The U.S. Treasury Department may reveal new strategies as early as Thursday aimed at combating escalating energy costs, with potential intervention in oil futures trading among the options being considered, according to a senior White House official.
Energy prices have surged since conflict with Iran began over the weekend, as the expanding hostilities have caused disruptions to oil supplies throughout the Middle East region.
Industry experts are weighing in on the potential effectiveness of such unprecedented government action in commodity markets.
John Paisie, President of Stratas Advisors, explained the potential impact: “It could dampen speculation with traders knowing that the U.S. government is taking the opposite side – which should moderate the spike in oil prices – but it does not solve the disruption to physical supply, which is significant with the closure of the Strait of Hormuz, and there is no spare capacity outside of the Gulf.”
Paisie added: “Ultimately, if substantial oil volumes are kept off the market, financial manipulation is not going to work. Traders will continue betting on the oil price going higher – because the price should be higher.”
Phil Flynn, Senior Analyst with Price Futures Group, described the approach as innovative: “This is a very novel, think-outside-the-box move. Instead of using physical barrels to try to ease market concerns you can use futures to sell the front end of the curve and buy the back end.”
Flynn noted the unusual nature of Treasury involvement: “The Treasury’s traditional role focuses on fiscal policy, debt management, and occasional interventions in currency markets through mechanisms like the Exchange Stabilization Fund, but not in commodities like oil.”
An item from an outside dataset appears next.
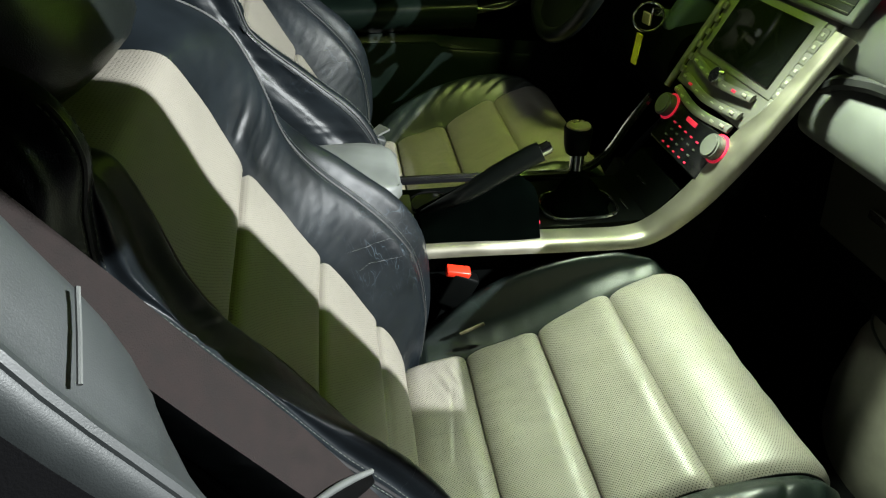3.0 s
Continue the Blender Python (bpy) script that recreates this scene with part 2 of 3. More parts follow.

Tony Sycamore, IG Market Analyst, expressed skepticism about long-term effectiveness: “If they go ahead and try to influence futures contracts themselves (deliverable futures contracts at that), it might create a short-term pause or spook some speculative longs, but I’d be surprised if it moves the needle meaningfully beyond a day or two.”
Sycamore emphasized market fundamentals: “The oil market is deep, global, and driven by real supply/demand fundamentals – especially with tanker traffic already choked in the Strait and trying to avoid the genuine threat of Iranian drone and other strikes. A bit of Treasury jawboning or symbolic action is unlikely to unlock or change that.”
Ed Meir, Marex Analyst, raised concerns about the risks involved: “I’m not sure what they have in mind, but if they intend to sell futures to bring prices lower, this is a big gamble and will also be an unprecedented interference in the crude oil markets.”
Meir questioned the strategy’s sustainability: “The question that comes immediately to mind is what happens if prices continue to move higher and go against a potential Treasury short position? Will they use the SPR oil to deliver against their short or just continue to post margin and ride out their position?”